### EXERCISE TASK:
Write out each line that follows exactly as it stands, without the pictures.

### SUPPLIED MATERIAL:
◆ ◆ ◆ ◆ ◆

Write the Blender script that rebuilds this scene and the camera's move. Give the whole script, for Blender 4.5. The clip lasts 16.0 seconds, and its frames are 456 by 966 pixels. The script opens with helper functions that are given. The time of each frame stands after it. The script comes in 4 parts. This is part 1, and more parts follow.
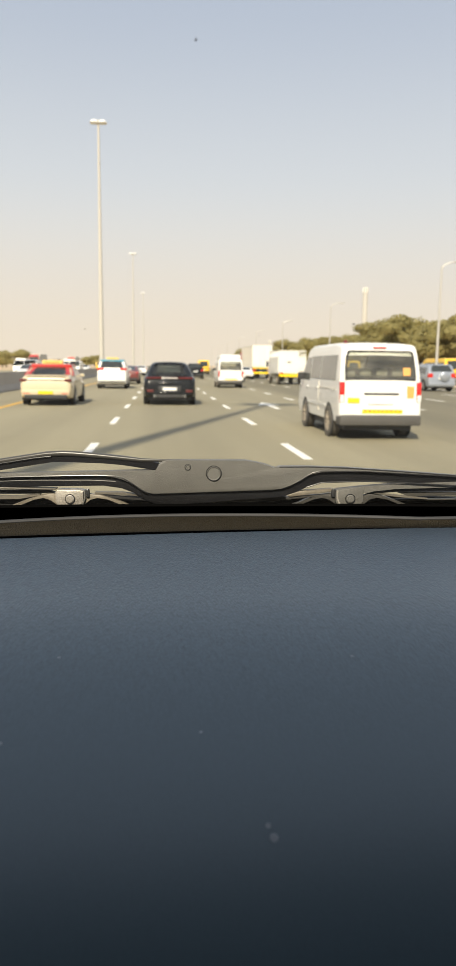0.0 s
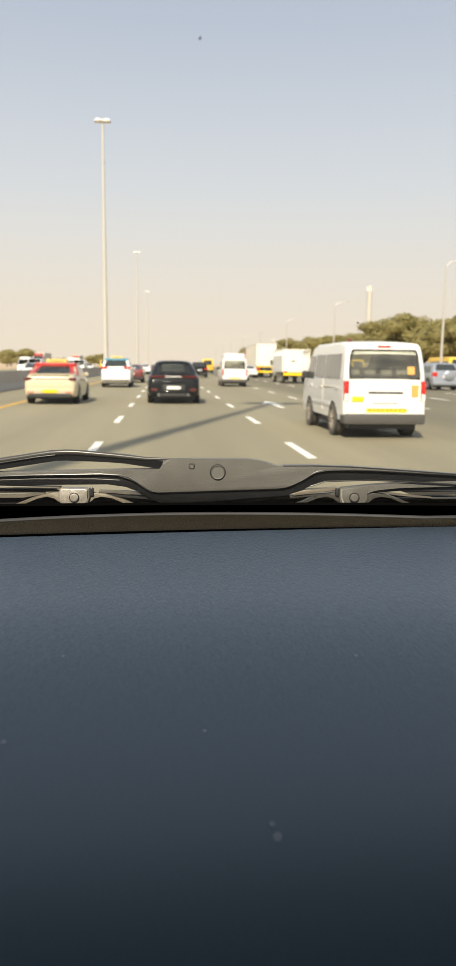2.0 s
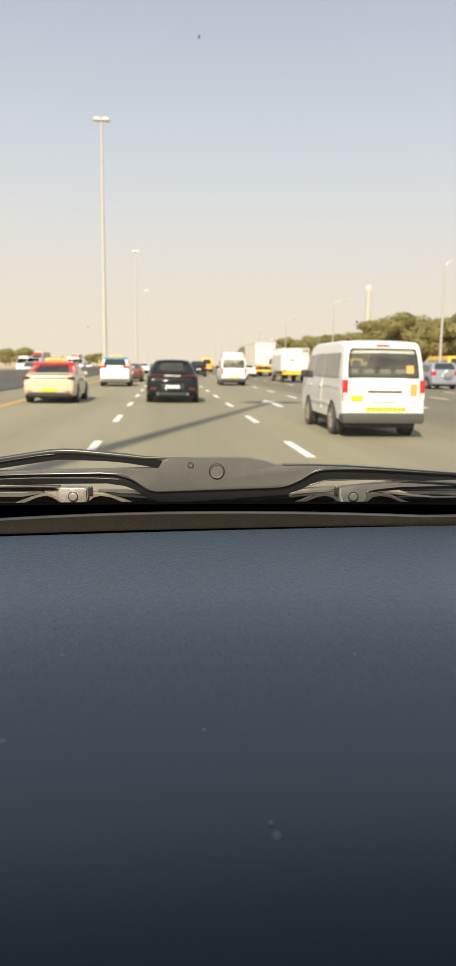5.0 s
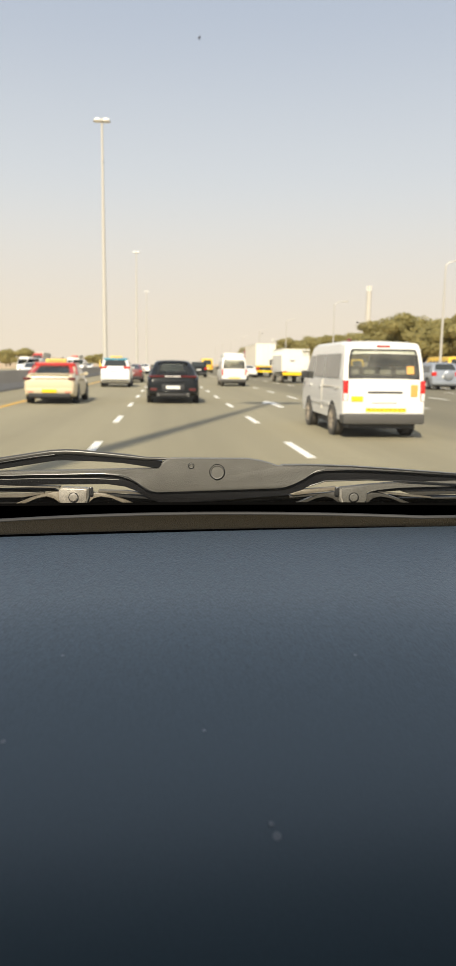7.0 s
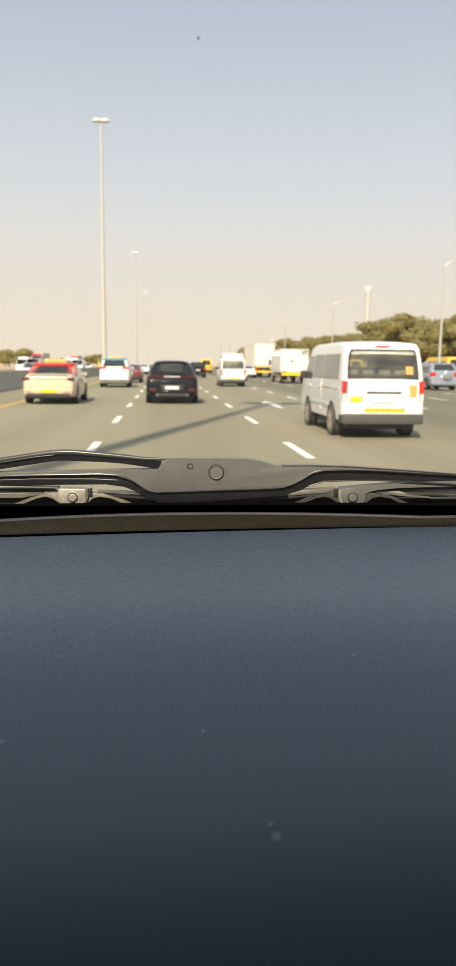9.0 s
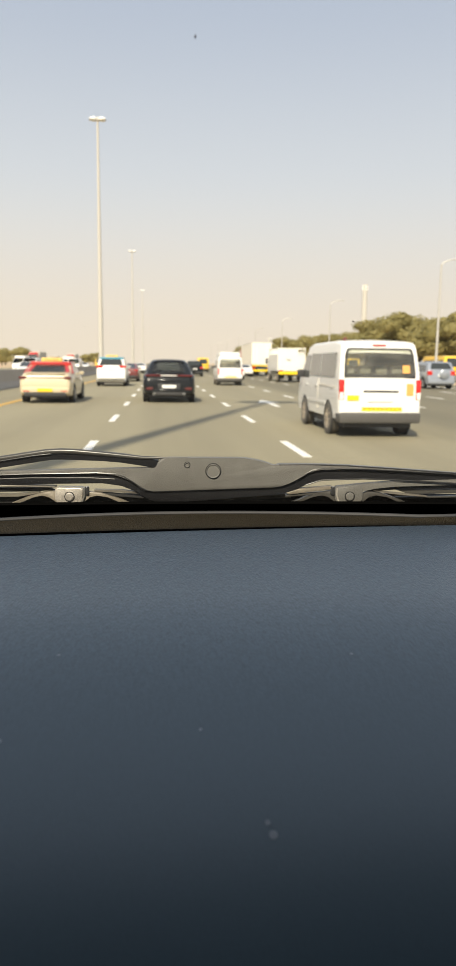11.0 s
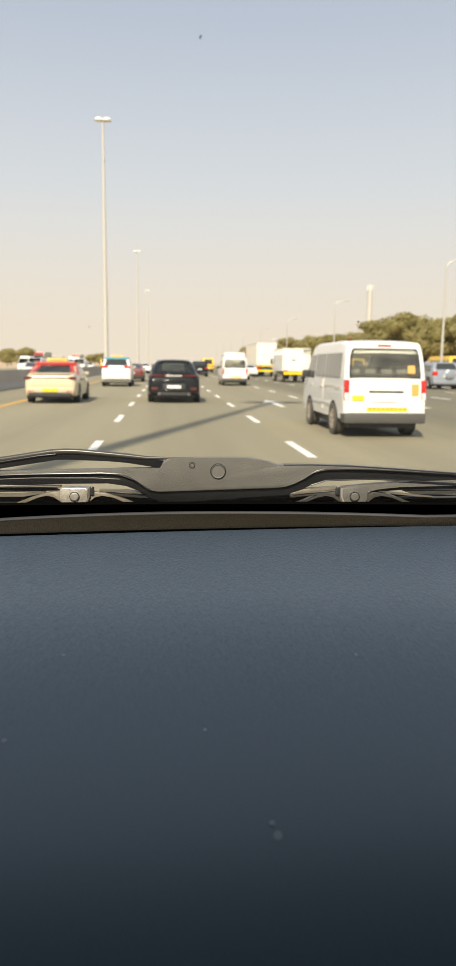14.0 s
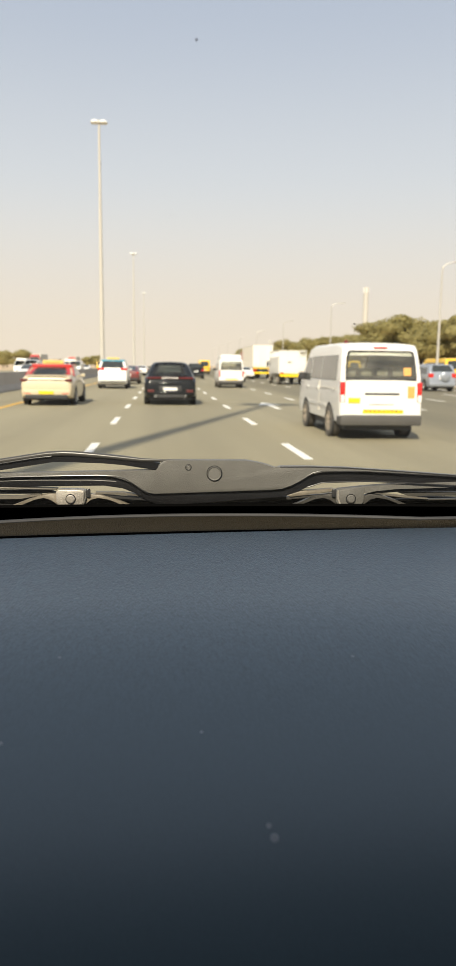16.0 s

◆ ◆ ◆ ◆ ◆

### WRITTEN ANSWER:
Write the Blender script that rebuilds this scene and the camera's move. Give the whole script, for Blender 4.5. The clip lasts 16.0 seconds, and its frames are 456 by 966 pixels. The script opens with helper functions that are given. The time of each frame stands after it. The script comes in 4 parts. This is part 1, and more parts follow.
0.0 s
2.0 s
5.0 s
7.0 s
9.0 s
11.0 s
14.0 s
16.0 s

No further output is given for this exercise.